----- THE RECORDS -----
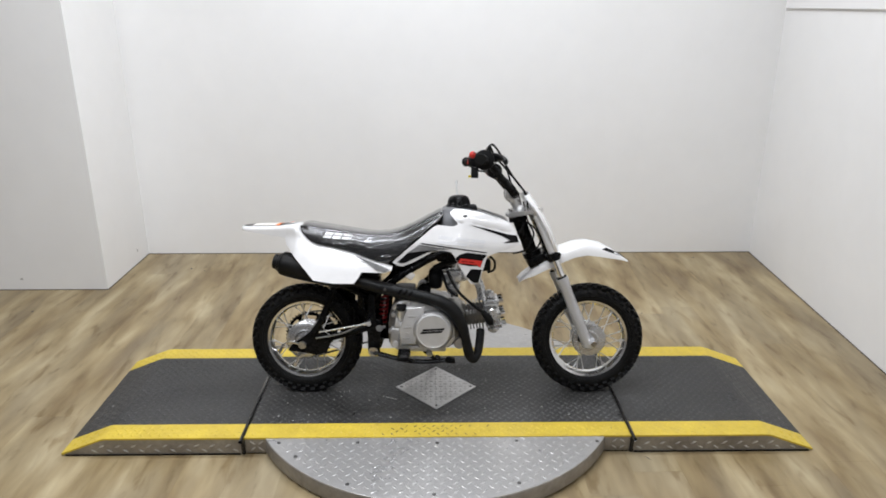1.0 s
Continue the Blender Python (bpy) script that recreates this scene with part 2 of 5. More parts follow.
-----
----- THE RECORDS -----
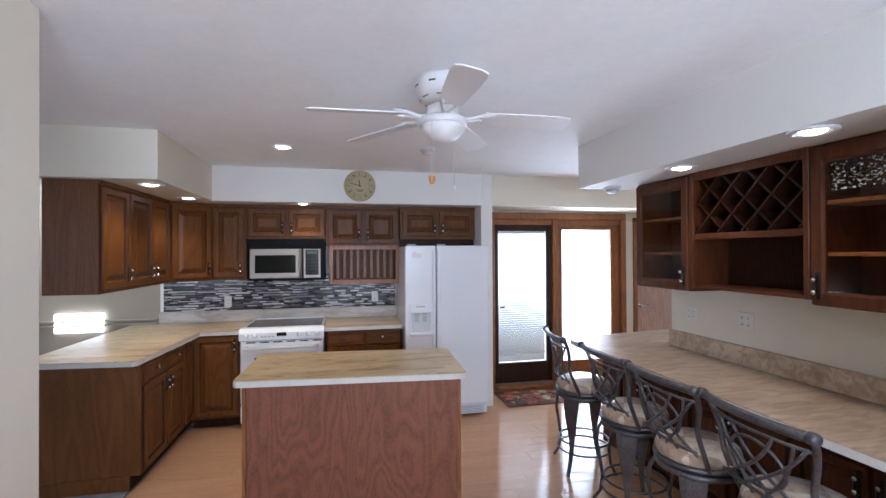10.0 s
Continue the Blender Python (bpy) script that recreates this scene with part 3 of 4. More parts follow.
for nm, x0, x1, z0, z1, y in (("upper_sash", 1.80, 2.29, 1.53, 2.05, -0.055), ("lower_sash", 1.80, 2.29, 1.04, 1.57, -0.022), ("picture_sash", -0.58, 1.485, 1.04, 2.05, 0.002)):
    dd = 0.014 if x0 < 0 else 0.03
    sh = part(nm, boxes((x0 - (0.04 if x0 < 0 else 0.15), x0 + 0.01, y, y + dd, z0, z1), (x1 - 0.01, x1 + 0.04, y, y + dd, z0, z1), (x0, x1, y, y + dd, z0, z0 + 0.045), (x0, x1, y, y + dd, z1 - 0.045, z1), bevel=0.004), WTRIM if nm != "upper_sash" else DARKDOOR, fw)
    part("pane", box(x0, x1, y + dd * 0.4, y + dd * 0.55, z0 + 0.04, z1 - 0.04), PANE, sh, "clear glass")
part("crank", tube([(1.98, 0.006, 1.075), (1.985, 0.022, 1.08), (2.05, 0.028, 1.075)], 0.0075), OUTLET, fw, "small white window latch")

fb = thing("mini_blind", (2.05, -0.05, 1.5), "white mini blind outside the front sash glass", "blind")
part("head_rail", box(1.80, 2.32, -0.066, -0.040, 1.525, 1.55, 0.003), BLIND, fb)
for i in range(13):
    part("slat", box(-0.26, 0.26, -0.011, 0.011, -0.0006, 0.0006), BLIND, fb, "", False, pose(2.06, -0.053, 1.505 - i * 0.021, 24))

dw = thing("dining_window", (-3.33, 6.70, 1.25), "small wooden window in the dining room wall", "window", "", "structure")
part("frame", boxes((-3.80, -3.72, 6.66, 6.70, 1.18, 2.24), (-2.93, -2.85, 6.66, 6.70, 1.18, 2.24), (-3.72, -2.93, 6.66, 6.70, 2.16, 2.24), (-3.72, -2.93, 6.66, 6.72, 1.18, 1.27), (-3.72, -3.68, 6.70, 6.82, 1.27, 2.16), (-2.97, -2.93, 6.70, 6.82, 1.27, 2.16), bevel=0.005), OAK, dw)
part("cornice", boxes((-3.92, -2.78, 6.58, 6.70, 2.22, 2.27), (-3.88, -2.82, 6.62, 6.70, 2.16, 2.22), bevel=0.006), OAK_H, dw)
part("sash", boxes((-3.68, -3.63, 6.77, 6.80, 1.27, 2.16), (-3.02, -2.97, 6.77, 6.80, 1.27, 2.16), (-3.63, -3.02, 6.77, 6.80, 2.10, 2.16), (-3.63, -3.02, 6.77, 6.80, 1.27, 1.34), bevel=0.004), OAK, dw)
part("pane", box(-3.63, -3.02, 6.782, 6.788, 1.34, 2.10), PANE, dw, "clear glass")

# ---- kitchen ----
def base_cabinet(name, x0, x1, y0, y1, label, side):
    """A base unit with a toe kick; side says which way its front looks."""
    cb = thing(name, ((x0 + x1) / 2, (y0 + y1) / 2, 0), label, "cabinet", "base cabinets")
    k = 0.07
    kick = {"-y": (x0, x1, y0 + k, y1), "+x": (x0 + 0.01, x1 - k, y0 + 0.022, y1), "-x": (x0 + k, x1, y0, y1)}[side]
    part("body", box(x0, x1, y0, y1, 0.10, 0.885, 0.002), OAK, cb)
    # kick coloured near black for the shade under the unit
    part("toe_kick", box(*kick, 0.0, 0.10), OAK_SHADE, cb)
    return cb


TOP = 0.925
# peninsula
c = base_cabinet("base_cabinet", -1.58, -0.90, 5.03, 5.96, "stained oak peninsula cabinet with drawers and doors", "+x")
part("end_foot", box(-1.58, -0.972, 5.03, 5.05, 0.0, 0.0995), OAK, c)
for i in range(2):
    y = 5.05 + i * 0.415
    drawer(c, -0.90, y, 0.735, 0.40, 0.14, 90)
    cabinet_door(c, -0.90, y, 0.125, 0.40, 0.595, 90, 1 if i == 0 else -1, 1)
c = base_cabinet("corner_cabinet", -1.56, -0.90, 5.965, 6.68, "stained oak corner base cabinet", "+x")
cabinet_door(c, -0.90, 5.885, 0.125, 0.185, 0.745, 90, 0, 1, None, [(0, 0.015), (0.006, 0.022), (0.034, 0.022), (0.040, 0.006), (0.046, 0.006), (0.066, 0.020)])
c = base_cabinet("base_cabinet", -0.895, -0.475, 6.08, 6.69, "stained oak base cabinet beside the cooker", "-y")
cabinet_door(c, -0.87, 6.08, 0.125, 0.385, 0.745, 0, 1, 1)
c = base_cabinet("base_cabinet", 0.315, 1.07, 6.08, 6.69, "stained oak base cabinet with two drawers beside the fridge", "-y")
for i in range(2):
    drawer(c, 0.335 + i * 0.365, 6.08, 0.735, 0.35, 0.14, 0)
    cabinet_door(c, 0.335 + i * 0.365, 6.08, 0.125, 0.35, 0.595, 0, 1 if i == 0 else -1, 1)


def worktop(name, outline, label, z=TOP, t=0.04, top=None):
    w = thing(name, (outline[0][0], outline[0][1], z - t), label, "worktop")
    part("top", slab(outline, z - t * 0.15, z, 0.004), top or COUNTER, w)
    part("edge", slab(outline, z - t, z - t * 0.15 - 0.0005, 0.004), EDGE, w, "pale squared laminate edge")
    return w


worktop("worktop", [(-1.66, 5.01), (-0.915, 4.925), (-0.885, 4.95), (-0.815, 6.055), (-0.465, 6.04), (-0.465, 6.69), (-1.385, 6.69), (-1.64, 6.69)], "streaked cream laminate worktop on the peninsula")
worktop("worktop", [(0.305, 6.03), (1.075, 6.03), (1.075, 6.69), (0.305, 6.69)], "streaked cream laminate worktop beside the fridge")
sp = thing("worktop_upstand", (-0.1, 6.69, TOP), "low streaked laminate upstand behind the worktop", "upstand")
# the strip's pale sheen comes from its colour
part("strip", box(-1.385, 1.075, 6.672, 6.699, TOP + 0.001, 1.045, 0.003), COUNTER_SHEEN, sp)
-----
----- THE RECORDS -----
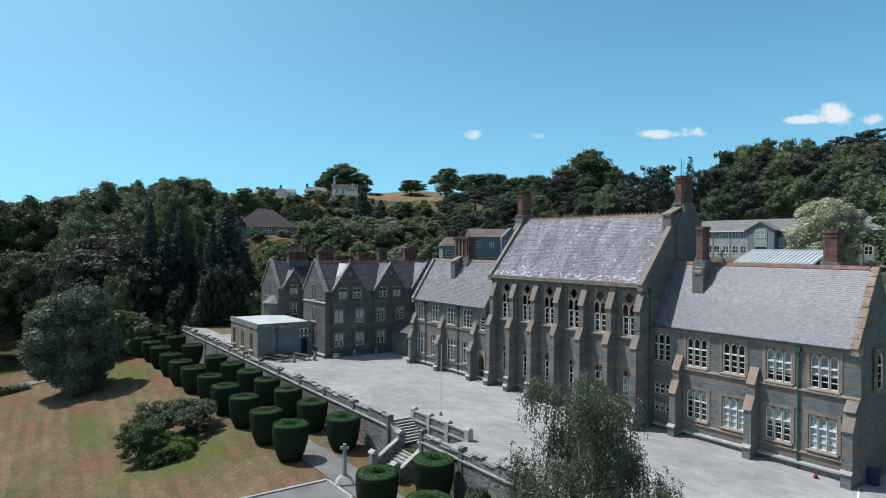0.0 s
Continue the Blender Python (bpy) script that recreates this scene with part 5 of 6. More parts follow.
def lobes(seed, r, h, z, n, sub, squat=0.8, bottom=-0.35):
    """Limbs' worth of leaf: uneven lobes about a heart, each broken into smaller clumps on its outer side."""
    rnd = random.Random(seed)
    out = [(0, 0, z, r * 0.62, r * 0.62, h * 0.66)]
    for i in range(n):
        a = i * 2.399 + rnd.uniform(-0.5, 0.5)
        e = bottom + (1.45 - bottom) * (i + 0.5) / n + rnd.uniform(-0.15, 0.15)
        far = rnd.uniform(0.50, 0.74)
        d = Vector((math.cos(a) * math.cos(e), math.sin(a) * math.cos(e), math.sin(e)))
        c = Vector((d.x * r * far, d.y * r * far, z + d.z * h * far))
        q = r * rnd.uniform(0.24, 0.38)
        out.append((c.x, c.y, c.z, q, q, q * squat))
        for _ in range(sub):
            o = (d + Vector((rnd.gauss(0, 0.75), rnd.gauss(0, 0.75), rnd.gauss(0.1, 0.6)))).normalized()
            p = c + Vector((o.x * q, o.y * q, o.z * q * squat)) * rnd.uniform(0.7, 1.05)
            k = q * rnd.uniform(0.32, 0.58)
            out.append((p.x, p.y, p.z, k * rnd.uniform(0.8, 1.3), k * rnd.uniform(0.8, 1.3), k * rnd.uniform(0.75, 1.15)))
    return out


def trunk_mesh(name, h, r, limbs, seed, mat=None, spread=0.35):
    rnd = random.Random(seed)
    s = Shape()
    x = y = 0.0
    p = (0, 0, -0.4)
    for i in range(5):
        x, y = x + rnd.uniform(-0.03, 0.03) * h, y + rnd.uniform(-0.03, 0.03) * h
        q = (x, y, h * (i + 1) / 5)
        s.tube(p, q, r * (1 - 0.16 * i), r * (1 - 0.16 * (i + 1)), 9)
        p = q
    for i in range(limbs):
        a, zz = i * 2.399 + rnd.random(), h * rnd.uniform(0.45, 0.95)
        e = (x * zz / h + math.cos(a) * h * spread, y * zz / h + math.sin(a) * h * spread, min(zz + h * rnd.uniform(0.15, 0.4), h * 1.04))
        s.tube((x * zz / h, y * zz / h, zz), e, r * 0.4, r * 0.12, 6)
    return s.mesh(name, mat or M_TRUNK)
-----
Return each line where "recreates" shows up.

Continue the Blender Python (bpy) script that recreates this scene with part 2 of 5. More parts follow.
Continue the Blender Python (bpy) script that recreates this scene with part 3 of 4. More parts follow.
Continue the Blender Python (bpy) script that recreates this scene with part 5 of 6. More parts follow.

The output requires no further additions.